M: It was really in 2012 when the event really blew up for us. The two events at Bar Music Hall that year were massive with people queuing most of the day and the collaboration event we did at 1948 with Nike was also crazy busy.
We always try to find venues big enough for our crowd and take on the feedback we have after events then try to act on it. For instance Bar Music Hall wasn’t big enough so we moved to Village Underground. After that event we realised that space also wasn’t big enough so then moved to Truman Brewery.
R: We also are really keen to use iconic locations that share our vision and our passion for kicks. Dom at Notting Hill Arts Club is a big sneaker head, and the venue manager at Truman is also really into kicks and streetwear. It’s nice to work with likeminded people who are more understanding to the needs of the event and its attendees.
Looking at the crowd there are so many people still coming who I recognise from our previous events at Notting Hill or from the early days at Bar Music Hall. We do like to attract everyone rather than just one niche of people; sneakers are there for everyone to enjoy.
M: This year we want to host more events which are even better and even bigger. We are trying to put on some cool exhibitions at the events and to work with more brands and retailers.
R: November 2014 will be our 5th birthday so we want to end the year with something big!
With the dust settled and time to reflect it feels like the culture of sneakers is thriving again right now.
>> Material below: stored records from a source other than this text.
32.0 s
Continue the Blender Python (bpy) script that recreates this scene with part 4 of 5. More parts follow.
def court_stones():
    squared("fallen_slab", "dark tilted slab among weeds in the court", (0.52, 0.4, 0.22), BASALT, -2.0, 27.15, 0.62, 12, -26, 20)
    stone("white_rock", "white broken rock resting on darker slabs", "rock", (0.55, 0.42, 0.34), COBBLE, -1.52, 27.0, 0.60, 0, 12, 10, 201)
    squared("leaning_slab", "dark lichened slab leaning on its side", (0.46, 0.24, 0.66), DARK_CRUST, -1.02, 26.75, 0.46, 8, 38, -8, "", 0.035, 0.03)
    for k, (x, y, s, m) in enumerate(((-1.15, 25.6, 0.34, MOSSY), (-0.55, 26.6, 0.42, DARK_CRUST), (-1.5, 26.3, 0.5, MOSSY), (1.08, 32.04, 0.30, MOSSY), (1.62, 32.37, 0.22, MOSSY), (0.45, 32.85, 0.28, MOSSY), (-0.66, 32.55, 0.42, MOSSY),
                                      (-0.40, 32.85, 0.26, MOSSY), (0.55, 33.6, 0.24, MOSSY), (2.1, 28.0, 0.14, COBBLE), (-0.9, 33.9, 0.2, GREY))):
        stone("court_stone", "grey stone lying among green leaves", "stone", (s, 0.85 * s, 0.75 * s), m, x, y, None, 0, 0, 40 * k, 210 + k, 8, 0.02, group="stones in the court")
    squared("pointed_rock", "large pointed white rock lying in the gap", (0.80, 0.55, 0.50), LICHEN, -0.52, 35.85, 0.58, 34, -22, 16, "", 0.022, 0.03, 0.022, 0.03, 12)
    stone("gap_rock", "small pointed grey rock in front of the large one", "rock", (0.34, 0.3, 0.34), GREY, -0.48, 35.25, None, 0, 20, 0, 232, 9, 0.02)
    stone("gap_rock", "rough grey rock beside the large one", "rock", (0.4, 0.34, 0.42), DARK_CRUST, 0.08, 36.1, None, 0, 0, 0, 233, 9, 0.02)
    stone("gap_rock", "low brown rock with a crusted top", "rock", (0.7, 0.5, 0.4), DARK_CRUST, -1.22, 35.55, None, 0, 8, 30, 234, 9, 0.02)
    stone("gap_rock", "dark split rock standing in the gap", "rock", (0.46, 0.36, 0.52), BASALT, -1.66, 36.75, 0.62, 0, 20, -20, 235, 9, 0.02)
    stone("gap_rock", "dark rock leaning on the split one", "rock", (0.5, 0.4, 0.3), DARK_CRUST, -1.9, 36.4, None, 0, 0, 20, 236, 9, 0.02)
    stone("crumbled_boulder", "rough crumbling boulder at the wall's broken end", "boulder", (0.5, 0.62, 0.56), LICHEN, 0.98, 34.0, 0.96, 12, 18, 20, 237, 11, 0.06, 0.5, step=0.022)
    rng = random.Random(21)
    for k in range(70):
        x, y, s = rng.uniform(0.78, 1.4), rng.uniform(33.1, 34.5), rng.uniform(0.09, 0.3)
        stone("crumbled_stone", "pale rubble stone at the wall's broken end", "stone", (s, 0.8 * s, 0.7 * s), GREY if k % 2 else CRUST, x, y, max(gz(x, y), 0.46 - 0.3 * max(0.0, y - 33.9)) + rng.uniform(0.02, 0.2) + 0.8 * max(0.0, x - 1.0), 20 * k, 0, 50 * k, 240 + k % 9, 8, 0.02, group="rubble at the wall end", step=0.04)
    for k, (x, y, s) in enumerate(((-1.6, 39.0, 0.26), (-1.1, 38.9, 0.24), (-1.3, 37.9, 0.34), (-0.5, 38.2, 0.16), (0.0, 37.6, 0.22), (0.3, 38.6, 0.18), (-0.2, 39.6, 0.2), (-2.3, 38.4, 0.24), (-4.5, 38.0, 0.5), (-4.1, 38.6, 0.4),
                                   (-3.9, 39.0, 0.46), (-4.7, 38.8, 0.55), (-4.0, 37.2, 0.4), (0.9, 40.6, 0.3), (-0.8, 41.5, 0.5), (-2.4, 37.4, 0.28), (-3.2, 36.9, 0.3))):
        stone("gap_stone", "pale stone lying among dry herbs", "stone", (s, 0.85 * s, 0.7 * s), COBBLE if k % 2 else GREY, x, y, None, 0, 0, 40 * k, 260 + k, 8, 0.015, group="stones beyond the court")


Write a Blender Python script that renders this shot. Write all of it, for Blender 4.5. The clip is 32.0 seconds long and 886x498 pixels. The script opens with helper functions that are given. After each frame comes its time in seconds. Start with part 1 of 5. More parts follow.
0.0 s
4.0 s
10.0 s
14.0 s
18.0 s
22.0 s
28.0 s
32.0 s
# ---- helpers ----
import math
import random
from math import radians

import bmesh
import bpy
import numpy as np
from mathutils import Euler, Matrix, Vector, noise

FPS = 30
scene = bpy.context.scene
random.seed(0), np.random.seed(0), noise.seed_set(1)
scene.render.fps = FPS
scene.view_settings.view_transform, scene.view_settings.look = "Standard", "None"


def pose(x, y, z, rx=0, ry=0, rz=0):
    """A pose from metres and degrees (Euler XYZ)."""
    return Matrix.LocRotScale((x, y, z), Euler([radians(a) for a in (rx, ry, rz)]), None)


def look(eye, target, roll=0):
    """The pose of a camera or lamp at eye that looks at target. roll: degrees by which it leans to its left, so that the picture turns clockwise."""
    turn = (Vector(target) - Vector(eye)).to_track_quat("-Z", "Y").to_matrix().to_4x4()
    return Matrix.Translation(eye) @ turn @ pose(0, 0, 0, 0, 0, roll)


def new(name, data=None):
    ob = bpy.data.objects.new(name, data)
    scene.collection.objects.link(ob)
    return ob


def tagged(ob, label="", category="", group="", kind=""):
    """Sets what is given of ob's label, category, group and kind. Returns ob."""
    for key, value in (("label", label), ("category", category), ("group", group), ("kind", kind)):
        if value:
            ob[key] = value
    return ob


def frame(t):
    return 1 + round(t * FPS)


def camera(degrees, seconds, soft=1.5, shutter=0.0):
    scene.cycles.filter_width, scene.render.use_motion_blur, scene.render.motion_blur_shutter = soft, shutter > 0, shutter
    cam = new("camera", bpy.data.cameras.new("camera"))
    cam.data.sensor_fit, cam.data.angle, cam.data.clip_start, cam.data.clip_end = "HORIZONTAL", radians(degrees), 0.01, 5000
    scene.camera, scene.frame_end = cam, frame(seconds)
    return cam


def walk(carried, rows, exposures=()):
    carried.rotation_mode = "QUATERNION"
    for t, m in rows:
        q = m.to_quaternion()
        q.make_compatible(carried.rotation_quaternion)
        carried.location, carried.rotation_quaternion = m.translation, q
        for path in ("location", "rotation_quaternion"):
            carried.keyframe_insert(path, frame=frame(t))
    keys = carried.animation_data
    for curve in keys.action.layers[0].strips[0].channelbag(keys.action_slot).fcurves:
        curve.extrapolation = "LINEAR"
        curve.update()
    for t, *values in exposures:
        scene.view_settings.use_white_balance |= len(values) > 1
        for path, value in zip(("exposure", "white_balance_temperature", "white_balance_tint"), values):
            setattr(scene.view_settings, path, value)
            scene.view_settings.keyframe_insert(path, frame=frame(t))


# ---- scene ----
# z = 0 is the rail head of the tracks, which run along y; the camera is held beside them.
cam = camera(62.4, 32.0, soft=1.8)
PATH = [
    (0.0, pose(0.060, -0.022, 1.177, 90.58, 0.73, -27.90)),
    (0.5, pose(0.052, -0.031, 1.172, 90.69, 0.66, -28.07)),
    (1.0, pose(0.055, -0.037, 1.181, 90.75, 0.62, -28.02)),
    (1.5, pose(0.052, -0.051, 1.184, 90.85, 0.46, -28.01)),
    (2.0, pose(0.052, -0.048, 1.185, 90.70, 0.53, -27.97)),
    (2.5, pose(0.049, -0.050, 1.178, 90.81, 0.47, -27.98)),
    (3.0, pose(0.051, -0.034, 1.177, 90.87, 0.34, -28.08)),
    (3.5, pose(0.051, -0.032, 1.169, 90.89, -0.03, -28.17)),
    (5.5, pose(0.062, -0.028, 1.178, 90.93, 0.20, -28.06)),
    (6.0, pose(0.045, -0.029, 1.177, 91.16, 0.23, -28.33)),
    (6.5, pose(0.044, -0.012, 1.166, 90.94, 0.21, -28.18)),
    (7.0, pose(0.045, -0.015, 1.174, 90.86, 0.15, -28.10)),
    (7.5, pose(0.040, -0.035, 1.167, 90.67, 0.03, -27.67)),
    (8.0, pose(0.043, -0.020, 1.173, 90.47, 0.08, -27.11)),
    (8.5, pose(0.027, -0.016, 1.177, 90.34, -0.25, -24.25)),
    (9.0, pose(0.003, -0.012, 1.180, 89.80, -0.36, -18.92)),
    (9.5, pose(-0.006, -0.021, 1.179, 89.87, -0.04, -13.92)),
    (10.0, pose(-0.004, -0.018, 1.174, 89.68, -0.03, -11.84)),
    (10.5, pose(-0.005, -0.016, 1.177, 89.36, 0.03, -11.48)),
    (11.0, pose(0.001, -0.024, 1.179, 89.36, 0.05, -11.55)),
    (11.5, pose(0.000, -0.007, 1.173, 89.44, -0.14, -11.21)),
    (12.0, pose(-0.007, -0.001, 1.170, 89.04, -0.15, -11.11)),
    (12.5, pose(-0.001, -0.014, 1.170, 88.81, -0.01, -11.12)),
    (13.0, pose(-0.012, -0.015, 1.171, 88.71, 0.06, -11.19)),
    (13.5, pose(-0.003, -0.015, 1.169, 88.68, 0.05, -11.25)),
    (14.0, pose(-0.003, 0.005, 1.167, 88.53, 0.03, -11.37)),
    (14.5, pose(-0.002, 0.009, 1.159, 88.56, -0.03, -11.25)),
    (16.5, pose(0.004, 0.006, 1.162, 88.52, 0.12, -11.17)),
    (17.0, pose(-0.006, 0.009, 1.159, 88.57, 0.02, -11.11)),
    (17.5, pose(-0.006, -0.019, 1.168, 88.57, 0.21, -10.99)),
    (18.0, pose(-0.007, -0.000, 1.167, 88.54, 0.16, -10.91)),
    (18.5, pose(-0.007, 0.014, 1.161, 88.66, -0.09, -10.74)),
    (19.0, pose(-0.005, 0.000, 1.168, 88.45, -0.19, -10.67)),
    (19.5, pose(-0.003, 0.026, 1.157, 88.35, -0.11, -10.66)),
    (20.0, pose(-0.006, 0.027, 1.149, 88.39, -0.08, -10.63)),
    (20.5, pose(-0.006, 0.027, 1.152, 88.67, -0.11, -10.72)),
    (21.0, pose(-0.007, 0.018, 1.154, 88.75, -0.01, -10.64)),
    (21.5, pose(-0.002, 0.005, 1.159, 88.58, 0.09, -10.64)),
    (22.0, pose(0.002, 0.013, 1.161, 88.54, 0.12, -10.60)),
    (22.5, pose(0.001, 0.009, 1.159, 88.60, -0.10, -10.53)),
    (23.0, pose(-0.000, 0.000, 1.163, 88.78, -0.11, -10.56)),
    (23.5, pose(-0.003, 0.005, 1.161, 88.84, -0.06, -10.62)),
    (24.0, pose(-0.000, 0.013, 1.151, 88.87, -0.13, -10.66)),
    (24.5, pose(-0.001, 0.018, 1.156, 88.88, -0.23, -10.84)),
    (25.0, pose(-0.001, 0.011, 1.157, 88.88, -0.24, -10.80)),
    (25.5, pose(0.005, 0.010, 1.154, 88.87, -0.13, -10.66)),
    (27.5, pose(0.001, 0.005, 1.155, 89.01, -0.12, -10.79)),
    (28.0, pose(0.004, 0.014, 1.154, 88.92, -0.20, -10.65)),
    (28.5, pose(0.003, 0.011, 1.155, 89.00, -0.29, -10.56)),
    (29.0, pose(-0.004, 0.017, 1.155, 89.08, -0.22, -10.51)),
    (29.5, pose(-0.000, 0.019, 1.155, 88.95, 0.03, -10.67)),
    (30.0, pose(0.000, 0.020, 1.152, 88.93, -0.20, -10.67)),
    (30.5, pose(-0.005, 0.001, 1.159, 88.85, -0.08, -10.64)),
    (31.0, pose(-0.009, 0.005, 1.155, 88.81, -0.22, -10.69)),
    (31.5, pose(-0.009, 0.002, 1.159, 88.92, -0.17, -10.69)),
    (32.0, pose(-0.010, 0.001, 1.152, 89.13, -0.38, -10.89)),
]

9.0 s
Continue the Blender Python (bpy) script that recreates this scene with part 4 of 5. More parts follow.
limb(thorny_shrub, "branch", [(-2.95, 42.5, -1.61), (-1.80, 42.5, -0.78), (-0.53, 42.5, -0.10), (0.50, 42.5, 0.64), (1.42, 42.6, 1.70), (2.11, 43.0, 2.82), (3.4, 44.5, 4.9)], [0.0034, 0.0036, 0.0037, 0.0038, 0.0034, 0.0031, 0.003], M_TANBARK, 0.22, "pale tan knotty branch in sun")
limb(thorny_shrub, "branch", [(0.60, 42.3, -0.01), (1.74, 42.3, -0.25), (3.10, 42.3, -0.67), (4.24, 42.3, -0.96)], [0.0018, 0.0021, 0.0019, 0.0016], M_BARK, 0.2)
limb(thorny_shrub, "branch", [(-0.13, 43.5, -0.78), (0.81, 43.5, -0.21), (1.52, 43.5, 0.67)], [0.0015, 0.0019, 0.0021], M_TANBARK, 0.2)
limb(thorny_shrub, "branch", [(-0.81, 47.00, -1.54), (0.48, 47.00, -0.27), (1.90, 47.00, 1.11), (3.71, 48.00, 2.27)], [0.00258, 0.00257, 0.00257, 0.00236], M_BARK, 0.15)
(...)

Since the 2012 Olympics we’ve seen brightly coloured running shoes on the catwalk, skate shoes on the high street and more reissues than you can imagine. Does the current sneaker trend make for a healthy industry, or are people just getting ripped off by paying double the price for a pair of shoes simply because they weren’t quick enough on the “add to cart” button. One thing for sure is that the more people want the latest hot release (whether it be for wearing, selling for profit or for online bragging rights) the more it ups the game of the sneaker brands themselves, which can only be a good thing for all of us.